Sunday, September 19, 2021

50 years ago ~ notes from Rome ~ September, 1971

It had been almost a month since I’d first arrived into Italy. I’d crisscrossed the country - down, then up, then down again - and now back up to Rome, to ultimately catch my flight back home to California. I’d wasted a little time on trains, and in Florence and Positano. But I also relaxed a little bit and got into “Italian time.” I imagined, that if all went well, I’d be back someday. I didn’t feel the need to “see everything” and “do everything,” an affliction which inculcates most American tourists. I’d find a way. Little did I know then, that fifty years later I had been able to devise a life and a career which took me back to Italy, on average, more than once a year for fifty years.

What Italy did to me on that first visit, my baptism of sorts, was to let me know there was a world outside of California, that was every bit (and then some) worth my time. Or not, if I chose not to. It was all up to me to pursue Italy. She wasn’t going to chase me. I knew that drill. I got it. I’d be back, someday.

The Italy that I first came upon, 50 years ago, is still there, in places. But like everywhere, there is an evolution, a progression. Yes, progress has been made. The three miracles for the traveler in these times are the ATM machine, the GPS system and the personal cell phone. Before them, Italy was a little harder to get around. Oh, it could be done. We all did it for years. But it’s so much easier now, and in that way, I think it is better.


What’s been lost in those fifty years? Well, as with most of us, the loss of innocence has been marked. Italy was coming out of a great war, the economy was rebuilding, the people were moving from rural areas to the urban centers, Rome, Florence, Milan, Torino, Naples, and many others. With that movement comes social change.

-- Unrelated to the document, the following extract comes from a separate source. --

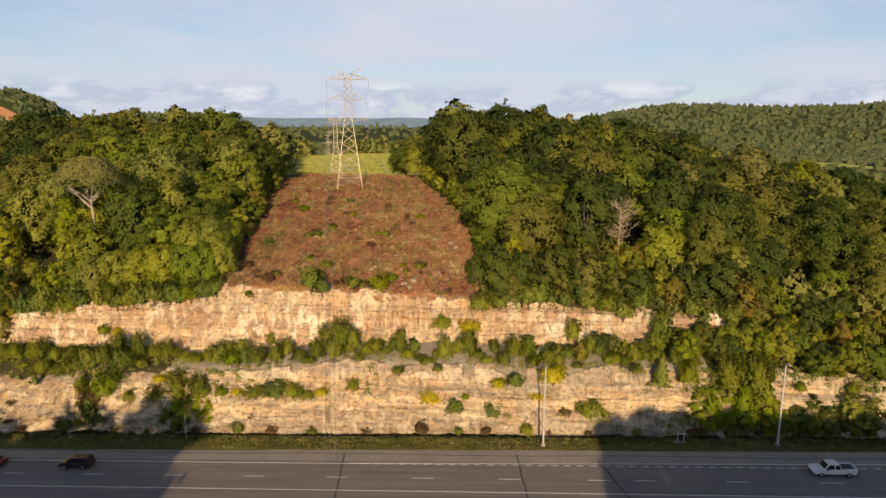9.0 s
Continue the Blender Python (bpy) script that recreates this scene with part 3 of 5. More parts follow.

I remember going to the Paolo Scavino celebration of their Bric Del Fiasc vineyard. They had a slide show and during the presentation, the narrator noted that in 1964, most of the roads in the Langhe were dirt roads. Only a few main thoroughfares had been paved. Now, Piedmont is like many other wine country destinations, with fine hotels, wonderful restaurants, and passable roads, even with GPS!

If anything has been lost, in some parts of Italy, it is the personal touch. Forget most of the cities at first glance. They are driven by tourism and generating income. Oh, there are exceptions. But go back into a little town, maybe like Gravina in Puglia or Arquà Petrarca in the Veneto, where time moves a little slower. You can still find some of the old folks who recall an uncluttered, humble Italy. I search for it whenever I am there, and find it in the most astonishing places.

So, my time in Positano came to an end. I got back on the bus, retraced my steps in Naples, got on the train, went back to Rome, and settled in a little hostel near the train station. I had a few days left. I’d walk the city until I ran out of film.


Now when I go back, I look at the places when I first saw them. St. Peter’s, where you could drive up, it wasn’t crowded. Park the car, have a basket lunch picnic on the steps of the church and take your time. Now it’s all about restricting and queuing up. “Move on, hurry up, no pictures, people are waiting,” is now the refrain one hears in the Sistine Chapel. No lying on the cool floor and looking up, maybe with a pair of binoculars or a camera. You’re likely to be trampled upon by the hoards, if you’re not first removed by the guards.

The parks, one can still pretend in the parks. And the occasional little trattoria, in one of the distant districts, maybe Parioli, and come upon a wonderful Spaghetti alla Gricia. Or the Gianicolense, where one may find an authentic Rigatoni con la Pajata.  Caput Mundi has her silent sentinels stationed in every quarter. You won’t starve in Rome.

And just like my first meal in 1971 at the little trattoria near the train station, where I had a simple meal, with wine, with coffee, and then sauntered back to my room and took a nap that lasted well into the evening, one can still be entranced by Rome and Italy. I know I am. And I know, just like I said it the first time, in 1971, I’ll be back. I’ll find a way.